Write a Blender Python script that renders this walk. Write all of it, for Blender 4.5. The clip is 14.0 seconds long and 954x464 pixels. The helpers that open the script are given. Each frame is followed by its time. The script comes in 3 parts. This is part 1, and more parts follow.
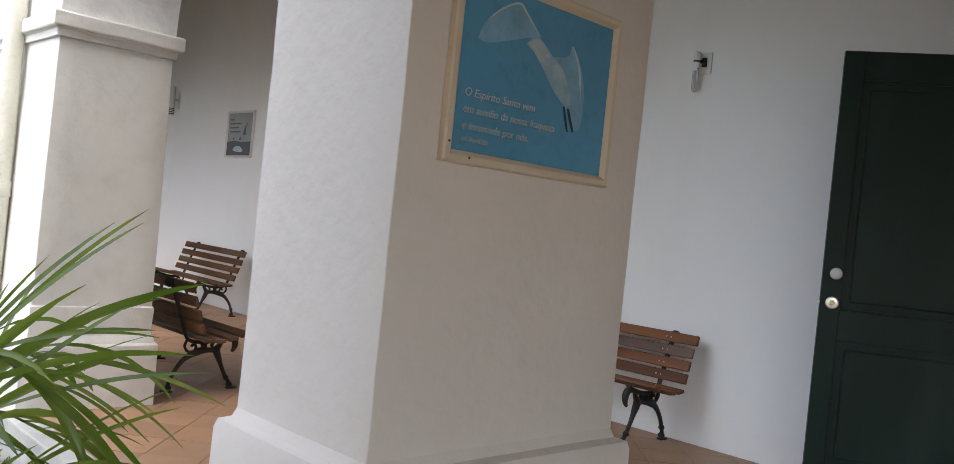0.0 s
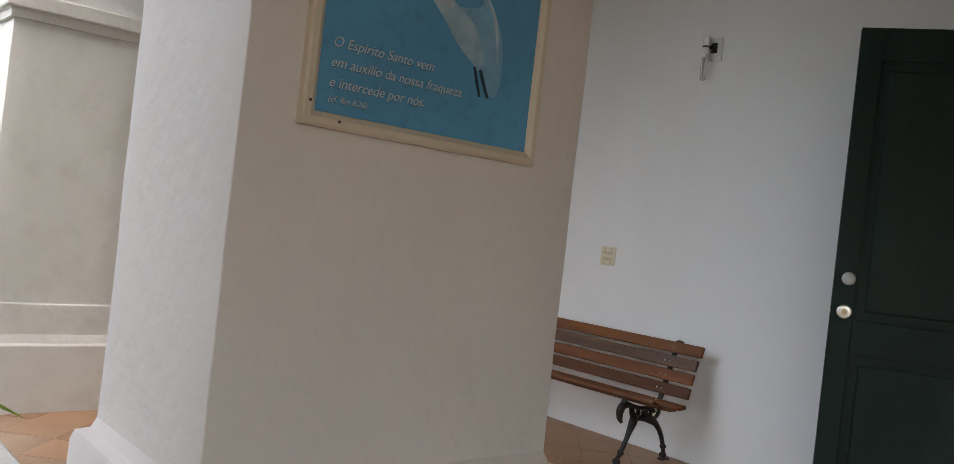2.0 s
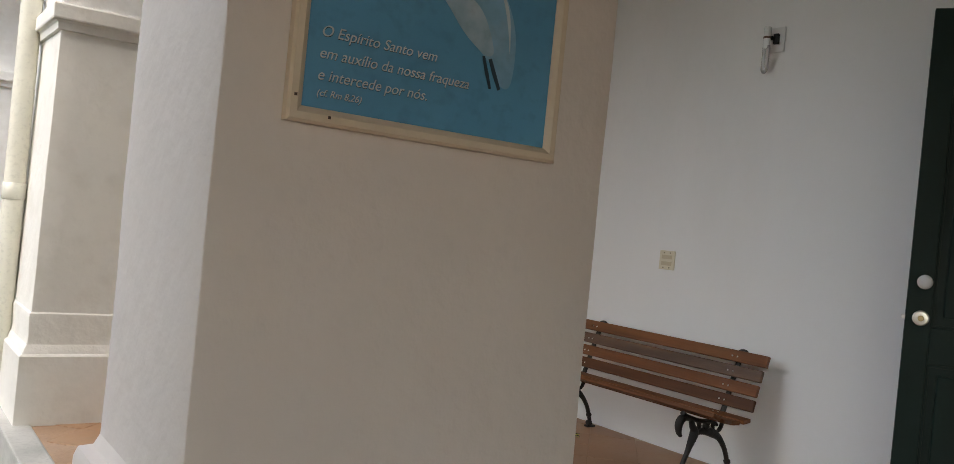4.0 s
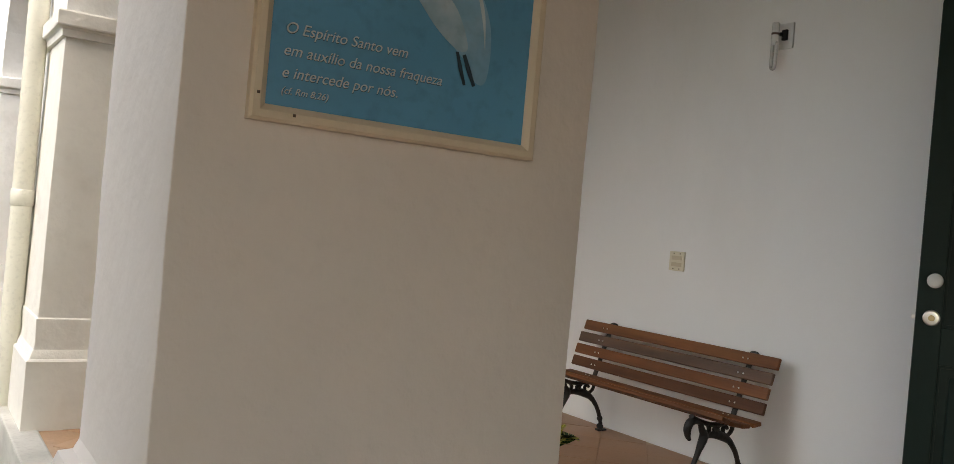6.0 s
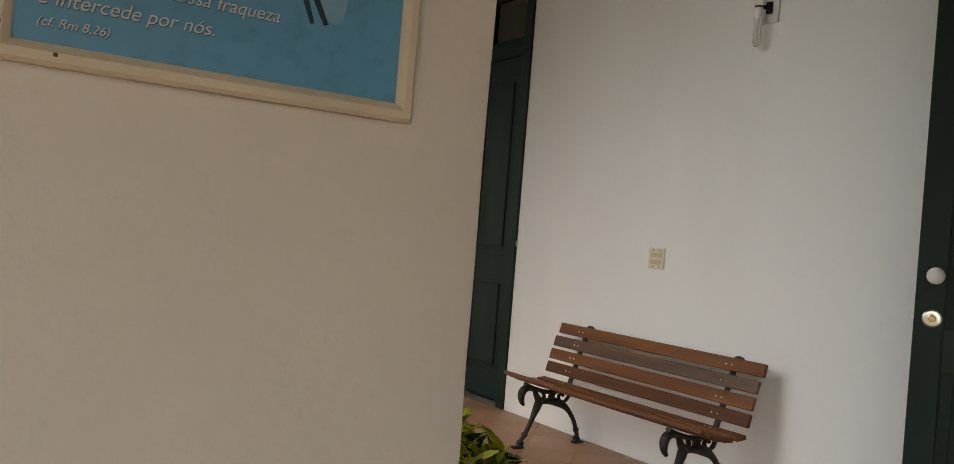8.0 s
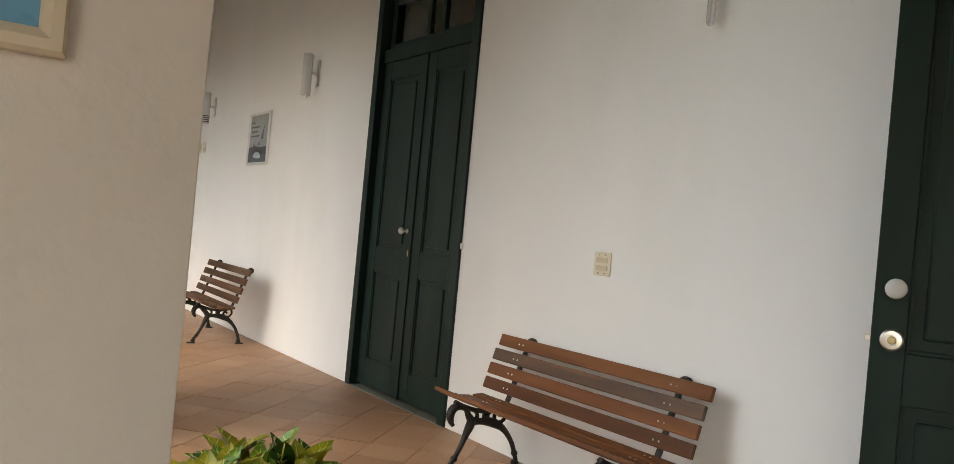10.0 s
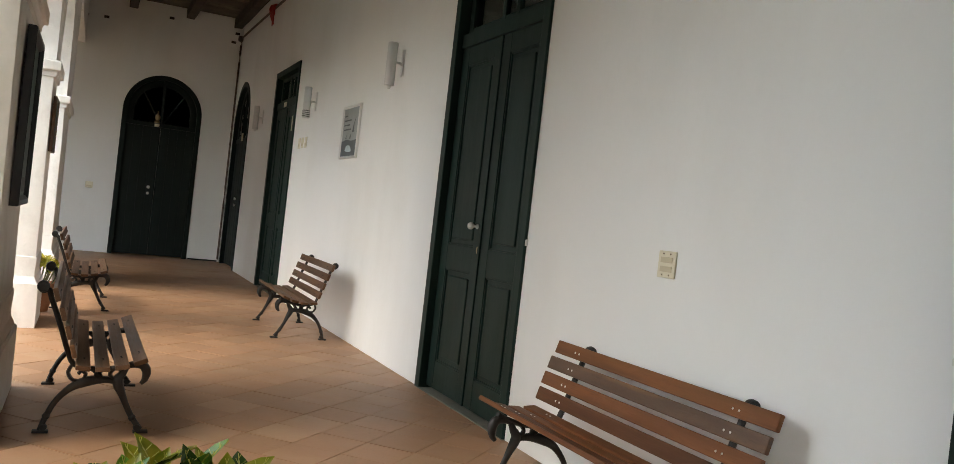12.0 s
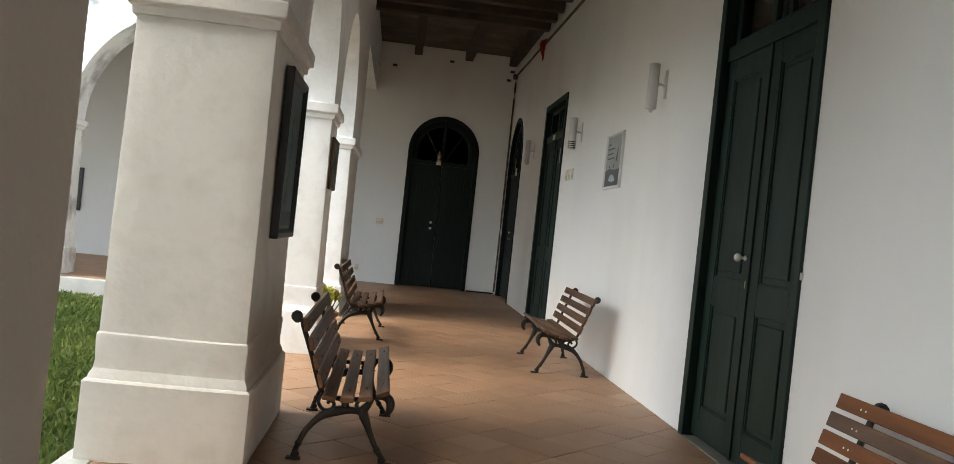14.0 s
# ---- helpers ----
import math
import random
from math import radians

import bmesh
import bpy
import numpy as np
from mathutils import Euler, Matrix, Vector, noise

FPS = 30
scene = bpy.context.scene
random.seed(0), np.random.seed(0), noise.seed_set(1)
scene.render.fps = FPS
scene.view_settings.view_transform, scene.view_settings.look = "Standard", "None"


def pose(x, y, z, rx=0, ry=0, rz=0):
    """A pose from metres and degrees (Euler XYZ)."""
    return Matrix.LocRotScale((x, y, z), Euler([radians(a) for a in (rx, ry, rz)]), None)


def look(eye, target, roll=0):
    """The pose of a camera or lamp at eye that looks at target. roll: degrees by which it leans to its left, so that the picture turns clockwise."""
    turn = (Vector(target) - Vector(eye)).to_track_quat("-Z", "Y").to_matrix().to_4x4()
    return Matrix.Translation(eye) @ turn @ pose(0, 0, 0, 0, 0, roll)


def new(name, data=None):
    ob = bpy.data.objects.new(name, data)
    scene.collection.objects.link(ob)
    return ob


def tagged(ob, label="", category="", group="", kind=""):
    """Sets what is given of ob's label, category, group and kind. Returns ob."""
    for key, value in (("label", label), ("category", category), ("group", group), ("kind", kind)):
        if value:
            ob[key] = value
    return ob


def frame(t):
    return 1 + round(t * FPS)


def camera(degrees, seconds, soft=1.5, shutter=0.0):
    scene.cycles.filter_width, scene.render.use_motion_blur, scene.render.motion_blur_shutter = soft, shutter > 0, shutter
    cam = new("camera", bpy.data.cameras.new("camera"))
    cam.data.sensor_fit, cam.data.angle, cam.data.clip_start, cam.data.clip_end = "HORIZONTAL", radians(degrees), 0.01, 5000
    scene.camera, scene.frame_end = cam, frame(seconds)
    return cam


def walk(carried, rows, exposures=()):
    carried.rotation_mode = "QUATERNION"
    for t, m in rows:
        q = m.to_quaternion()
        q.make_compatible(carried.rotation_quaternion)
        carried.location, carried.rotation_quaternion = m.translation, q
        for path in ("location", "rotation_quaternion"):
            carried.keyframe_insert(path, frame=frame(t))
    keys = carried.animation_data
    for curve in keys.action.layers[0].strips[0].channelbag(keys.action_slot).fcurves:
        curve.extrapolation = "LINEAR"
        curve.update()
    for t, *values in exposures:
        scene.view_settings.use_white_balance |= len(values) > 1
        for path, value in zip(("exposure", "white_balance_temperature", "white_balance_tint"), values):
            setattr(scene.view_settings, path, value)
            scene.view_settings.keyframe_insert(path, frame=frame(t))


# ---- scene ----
cam = camera(58.6, 14.0, soft=0.8)
PATH = [
    (0, (-1.452, 0.639, 1.307), (-0.055, 2.07, 1.296), 5.8),
    (0.5, (-1.29, 0.624, 1.306), (0.079, 2.082, 1.295), 6.1),
    (1, (-1.139, 0.6, 1.31), (0.207, 2.079, 1.303), 6.4),
    (1.5, (-1.035, 0.611, 1.289), (0.29, 2.11, 1.282), 6.5),
    (2, (-0.868, 0.661, 1.286), (0.441, 2.173, 1.282), 6.4),
    (2.5, (-0.747, 0.722, 1.301), (0.547, 2.247, 1.3), 6.4),
    (3, (-0.68, 0.738, 1.298), (0.575, 2.296, 1.292), 6.0),
    (3.5, (-0.657, 0.722, 1.293), (0.55, 2.317, 1.285), 5.8),
    (6, (-0.527, 0.67, 1.292), (0.599, 2.323, 1.29), 5.1),
    (6.5, (-0.456, 0.71, 1.276), (0.664, 2.367, 1.274), 5.1),
    (7, (-0.331, 0.799, 1.289), (0.819, 2.435, 1.294), 5.4),
    (7.5, (-0.21, 0.859, 1.292), (0.923, 2.507, 1.298), 5.0),
    (8, (-0.049, 0.883, 1.274), (1.063, 2.546, 1.278), 4.6),
    (8.5, (0.16, 0.888, 1.295), (1.267, 2.554, 1.301), 5.0),
    (8.7, (0.217, 0.912, 1.302), (1.342, 2.566, 1.309), 5.3),
    (10.8, (0.875, 1.159, 1.288), (1.927, 2.859, 1.298), 5.6),
    (11, (0.953, 1.17, 1.309), (1.967, 2.893, 1.31), 5.8),
    (11.5, (1.08, 1.209, 1.29), (1.941, 3.014, 1.283), 6.5),
    (12, (1.217, 1.279, 1.285), (2.047, 3.098, 1.274), 6.5),
    (12.5, (1.358, 1.381, 1.297), (2.155, 3.215, 1.286), 6.2),
    (13, (1.433, 1.486, 1.286), (2.013, 3.4, 1.271), 6.2),
    (13.5, (1.492, 1.544, 1.294), (1.798, 3.521, 1.29), 6.2),
    (14, (1.506, 1.576, 1.288), (1.697, 3.567, 1.283), 6.1),
]
walk(cam, [(t, look(e, a, r)) for t, e, a, r in PATH], [(0, 2.24, 6550, 10), (3.3, 1.95, 7000, 10), (7.5, 2.2, 7750, 9), (8.6, 2.42, 7850, 10), (11, 2.74, 7500, 7), (13, 2.48, 7100, 5), (14, 2.47, 6900, 4)])

# ---- light ----
world = bpy.data.worlds.new("sky")
scene.world = world
world.use_nodes = True
wn = world.node_tree
sky = wn.nodes.new("ShaderNodeTexSky")
sky.sky_type = "NISHITA"
sky.sun_disc = False
sky.sun_elevation, sky.sun_rotation = radians(50), radians(250)
sky.air_density, sky.dust_density = 1.0, 1.5
haze = wn.nodes.new("ShaderNodeHueSaturation")
haze.inputs["Saturation"].default_value = 0.7
wn.links.new(sky.outputs[0], haze.inputs["Color"])
wn.links.new(haze.outputs[0], wn.nodes["Background"].inputs[0])
wn.nodes["Background"].inputs[1].default_value = 0.15
sun = new("sun", bpy.data.lights.new("sun", "SUN"))
sun.data.energy, sun.data.angle, sun.data.color = 0.3, radians(60), (1.0, 0.97, 0.92)
sun.matrix_world = look((-9.6, 4.0, 11.5), (0, 8, 0))

# ---- materials ----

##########

What to produce:
Omit the pictures, then quote the rest of the material above exactly.

Response to the exercise:
Write a Blender Python script that renders this walk. Write all of it, for Blender 4.5. The clip is 14.0 seconds long and 954x464 pixels. The helpers that open the script are given. Each frame is followed by its time. The script comes in 3 parts. This is part 1, and more parts follow.
0.0 s
2.0 s
4.0 s
6.0 s
8.0 s
10.0 s
12.0 s
14.0 s
# ---- helpers ----
import math
import random
from math import radians

import bmesh
import bpy
import numpy as np
from mathutils import Euler, Matrix, Vector, noise

FPS = 30
scene = bpy.context.scene
random.seed(0), np.random.seed(0), noise.seed_set(1)
scene.render.fps = FPS
scene.view_settings.view_transform, scene.view_settings.look = "Standard", "None"


def pose(x, y, z, rx=0, ry=0, rz=0):
    """A pose from metres and degrees (Euler XYZ)."""
    return Matrix.LocRotScale((x, y, z), Euler([radians(a) for a in (rx, ry, rz)]), None)


def look(eye, target, roll=0):
    """The pose of a camera or lamp at eye that looks at target. roll: degrees by which it leans to its left, so that the picture turns clockwise."""
    turn = (Vector(target) - Vector(eye)).to_track_quat("-Z", "Y").to_matrix().to_4x4()
    return Matrix.Translation(eye) @ turn @ pose(0, 0, 0, 0, 0, roll)


def new(name, data=None):
    ob = bpy.data.objects.new(name, data)
    scene.collection.objects.link(ob)
    return ob


def tagged(ob, label="", category="", group="", kind=""):
    """Sets what is given of ob's label, category, group and kind. Returns ob."""
    for key, value in (("label", label), ("category", category), ("group", group), ("kind", kind)):
        if value:
            ob[key] = value
    return ob


def frame(t):
    return 1 + round(t * FPS)


def camera(degrees, seconds, soft=1.5, shutter=0.0):
    scene.cycles.filter_width, scene.render.use_motion_blur, scene.render.motion_blur_shutter = soft, shutter > 0, shutter
    cam = new("camera", bpy.data.cameras.new("camera"))
    cam.data.sensor_fit, cam.data.angle, cam.data.clip_start, cam.data.clip_end = "HORIZONTAL", radians(degrees), 0.01, 5000
    scene.camera, scene.frame_end = cam, frame(seconds)
    return cam


def walk(carried, rows, exposures=()):
    carried.rotation_mode = "QUATERNION"
    for t, m in rows:
        q = m.to_quaternion()
        q.make_compatible(carried.rotation_quaternion)
        carried.location, carried.rotation_quaternion = m.translation, q
        for path in ("location", "rotation_quaternion"):
            carried.keyframe_insert(path, frame=frame(t))
    keys = carried.animation_data
    for curve in keys.action.layers[0].strips[0].channelbag(keys.action_slot).fcurves:
        curve.extrapolation = "LINEAR"
        curve.update()
    for t, *values in exposures:
        scene.view_settings.use_white_balance |= len(values) > 1
        for path, value in zip(("exposure", "white_balance_temperature", "white_balance_tint"), values):
            setattr(scene.view_settings, path, value)
            scene.view_settings.keyframe_insert(path, frame=frame(t))


# ---- scene ----
cam = camera(58.6, 14.0, soft=0.8)
PATH = [
    (0, (-1.452, 0.639, 1.307), (-0.055, 2.07, 1.296), 5.8),
    (0.5, (-1.29, 0.624, 1.306), (0.079, 2.082, 1.295), 6.1),
    (1, (-1.139, 0.6, 1.31), (0.207, 2.079, 1.303), 6.4),
    (1.5, (-1.035, 0.611, 1.289), (0.29, 2.11, 1.282), 6.5),
    (2, (-0.868, 0.661, 1.286), (0.441, 2.173, 1.282), 6.4),
    (2.5, (-0.747, 0.722, 1.301), (0.547, 2.247, 1.3), 6.4),
    (3, (-0.68, 0.738, 1.298), (0.575, 2.296, 1.292), 6.0),
    (3.5, (-0.657, 0.722, 1.293), (0.55, 2.317, 1.285), 5.8),
    (6, (-0.527, 0.67, 1.292), (0.599, 2.323, 1.29), 5.1),
    (6.5, (-0.456, 0.71, 1.276), (0.664, 2.367, 1.274), 5.1),
    (7, (-0.331, 0.799, 1.289), (0.819, 2.435, 1.294), 5.4),
    (7.5, (-0.21, 0.859, 1.292), (0.923, 2.507, 1.298), 5.0),
    (8, (-0.049, 0.883, 1.274), (1.063, 2.546, 1.278), 4.6),
    (8.5, (0.16, 0.888, 1.295), (1.267, 2.554, 1.301), 5.0),
    (8.7, (0.217, 0.912, 1.302), (1.342, 2.566, 1.309), 5.3),
    (10.8, (0.875, 1.159, 1.288), (1.927, 2.859, 1.298), 5.6),
    (11, (0.953, 1.17, 1.309), (1.967, 2.893, 1.31), 5.8),
    (11.5, (1.08, 1.209, 1.29), (1.941, 3.014, 1.283), 6.5),
    (12, (1.217, 1.279, 1.285), (2.047, 3.098, 1.274), 6.5),
    (12.5, (1.358, 1.381, 1.297), (2.155, 3.215, 1.286), 6.2),
    (13, (1.433, 1.486, 1.286), (2.013, 3.4, 1.271), 6.2),
    (13.5, (1.492, 1.544, 1.294), (1.798, 3.521, 1.29), 6.2),
    (14, (1.506, 1.576, 1.288), (1.697, 3.567, 1.283), 6.1),
]
walk(cam, [(t, look(e, a, r)) for t, e, a, r in PATH], [(0, 2.24, 6550, 10), (3.3, 1.95, 7000, 10), (7.5, 2.2, 7750, 9), (8.6, 2.42, 7850, 10), (11, 2.74, 7500, 7), (13, 2.48, 7100, 5), (14, 2.47, 6900, 4)])

# ---- light ----
world = bpy.data.worlds.new("sky")
scene.world = world
world.use_nodes = True
wn = world.node_tree
sky = wn.nodes.new("ShaderNodeTexSky")
sky.sky_type = "NISHITA"
sky.sun_disc = False
sky.sun_elevation, sky.sun_rotation = radians(50), radians(250)
sky.air_density, sky.dust_density = 1.0, 1.5
haze = wn.nodes.new("ShaderNodeHueSaturation")
haze.inputs["Saturation"].default_value = 0.7
wn.links.new(sky.outputs[0], haze.inputs["Color"])
wn.links.new(haze.outputs[0], wn.nodes["Background"].inputs[0])
wn.nodes["Background"].inputs[1].default_value = 0.15
sun = new("sun", bpy.data.lights.new("sun", "SUN"))
sun.data.energy, sun.data.angle, sun.data.color = 0.3, radians(60), (1.0, 0.97, 0.92)
sun.matrix_world = look((-9.6, 4.0, 11.5), (0, 8, 0))

# ---- materials ----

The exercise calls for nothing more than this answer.